D’autre part, l’homme archaïque est sûrement en droit de se regarder comme plus créateur que l’homme moderne qui ne se définit créateur que de l’histoire. Chaque année, en effet, il prend part à la répétition le la cosmogonie, l’acte créateur par excellence. On peut même ajouter que, pendant quelque temps, l’homme a été « créateur » sur le plan cosmique, imitant cette cosmogonie périodique (répétée d’ailleurs par lui sur tous les autres plans de la vie, cf. p. 98 sq.) et y participant [10]. Il faut rappeler pareillement les implications « créationnistes » des philosophies et des techniques orientales, indiennes en particulier, qui rentrent aussi dans le même horizon traditionnel.
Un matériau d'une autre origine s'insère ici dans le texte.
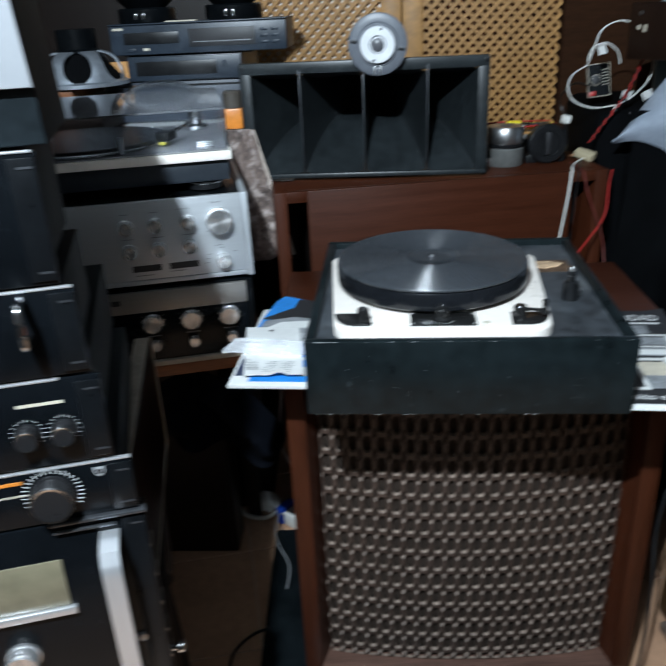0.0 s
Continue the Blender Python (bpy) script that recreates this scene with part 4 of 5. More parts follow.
def valve_parts():
    part("chassis", box(-0.222, 0.262, -0.22, 0.105, 0.012, 0.105, 0.004), M_GREYDARK, valve, "dirty grey chassis")
    for x in (-0.2, 0.23):
        for y in (-0.18, 0.08):
            part("foot", lathe([(0.012, 0), (0.014, 0.012), (0, 0.012)], 14), M_BLACKPLASTIC, valve, m=pose(x, y, 0))
    seats = [(-0.081, 0.093), (0.003, 0.096), (-0.084, 0.008), (0.013, 0.015)]
    for x, y in seats:
        part("valve_ring", lathe([(0.0, 0.105), (0.046, 0.105), (0.046, 0.109), (0.042, 0.112), (0.031, 0.113), (0.029, 0.1132), (0.0, 0.1132)], 32), M_GREYDARK, valve, "round dirty grey socket flange", m=pose(x, y, 0))
        for k in range(3):
            a = radians(30 + 120 * k)
            part("flange_screw", lathe([(0.004, 0.109), (0.004, 0.113), (0, 0.115)], 8), M_STEEL, valve, m=pose(x + 0.038 * math.cos(a), y + 0.038 * math.sin(a), 0))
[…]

L’Orient, à l’unanimité, rejette l’idée de l’irréductibilité ontologique de l’existant, bien qu’il parte lui aussi d’une sorte d’ « existentialisme » (à savoir de la constatation de la « souffrance » comme situation-type de n’importe quelle condition cosmique). Seulement, l’Orient n’accepte pas le destin de l’être humain comme définitif et irréductible. Les techniques orientales s’efforcent avant tout d’annuler ou de dépasser la condition humaine. A cet égard, on peut parler non seulement de liberté (au sens positif) ou d’émancipation (au sens négatif) nmis vraiment de création ; car il s’agit bien de créer un homme nouveau et de le créer sur un plan supra-humain, un homme-dieu, tel qu’il n’est jamais venu à l’imagination de l’homme historique de pouvoir en créer.